# Data section start
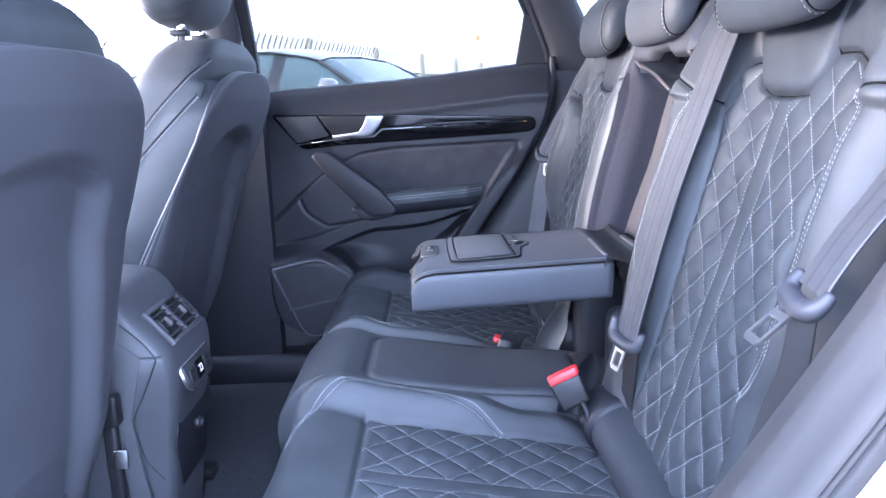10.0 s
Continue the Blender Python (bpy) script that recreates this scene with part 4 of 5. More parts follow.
# ---- front seats ----
def front_seat(side, lean):
    fs = thing("sport_seat", (-0.62, side * 0.365, 0.42), "black leather sport front seat with a dark moulded back shell", "car seat", "front seats")
    yc = side * 0.365
    rear_x = lambda z: np.interp(z, [0.46, 0.60, 0.70, 0.82, 0.95, 1.06, 1.12, 1.17], [-0.530, -0.500, -0.464, -0.446, -0.430, -0.394, -0.374, -0.366])
    edge_xf = lambda z: np.interp(z, [0.46, 0.60, 0.72, 0.86, 0.93, 0.99, 1.05, 1.10, 1.14, 1.17], [-0.585, -0.58, -0.535, -0.475, -0.444, -0.418, -0.394, -0.380, -0.374, -0.366])
    # leather backrest
    zz_ = np.linspace(0.52, 1.238, 90)
    ang = np.linspace(0, 2 * np.pi, 96, endpoint=False)
    c, s = np.cos(ang), np.sin(ang)
    c, s = np.sign(c) * abs(c) ** 0.45, np.sign(s) * abs(s) ** 0.34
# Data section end
Problem statement:
Copy out the listing exactly as it stands, but not the pictures.

Reply to the task:
10.0 s
Continue the Blender Python (bpy) script that recreates this scene with part 4 of 5. More parts follow.
# ---- front seats ----
def front_seat(side, lean):
    fs = thing("sport_seat", (-0.62, side * 0.365, 0.42), "black leather sport front seat with a dark moulded back shell", "car seat", "front seats")
    yc = side * 0.365
    rear_x = lambda z: np.interp(z, [0.46, 0.60, 0.70, 0.82, 0.95, 1.06, 1.12, 1.17], [-0.530, -0.500, -0.464, -0.446, -0.430, -0.394, -0.374, -0.366])
    edge_xf = lambda z: np.interp(z, [0.46, 0.60, 0.72, 0.86, 0.93, 0.99, 1.05, 1.10, 1.14, 1.17], [-0.585, -0.58, -0.535, -0.475, -0.444, -0.418, -0.394, -0.380, -0.374, -0.366])
    # leather backrest
    zz_ = np.linspace(0.52, 1.238, 90)
    ang = np.linspace(0, 2 * np.pi, 96, endpoint=False)
    c, s = np.cos(ang), np.sin(ang)
    c, s = np.sign(c) * abs(c) ** 0.45, np.sign(s) * abs(s) ** 0.34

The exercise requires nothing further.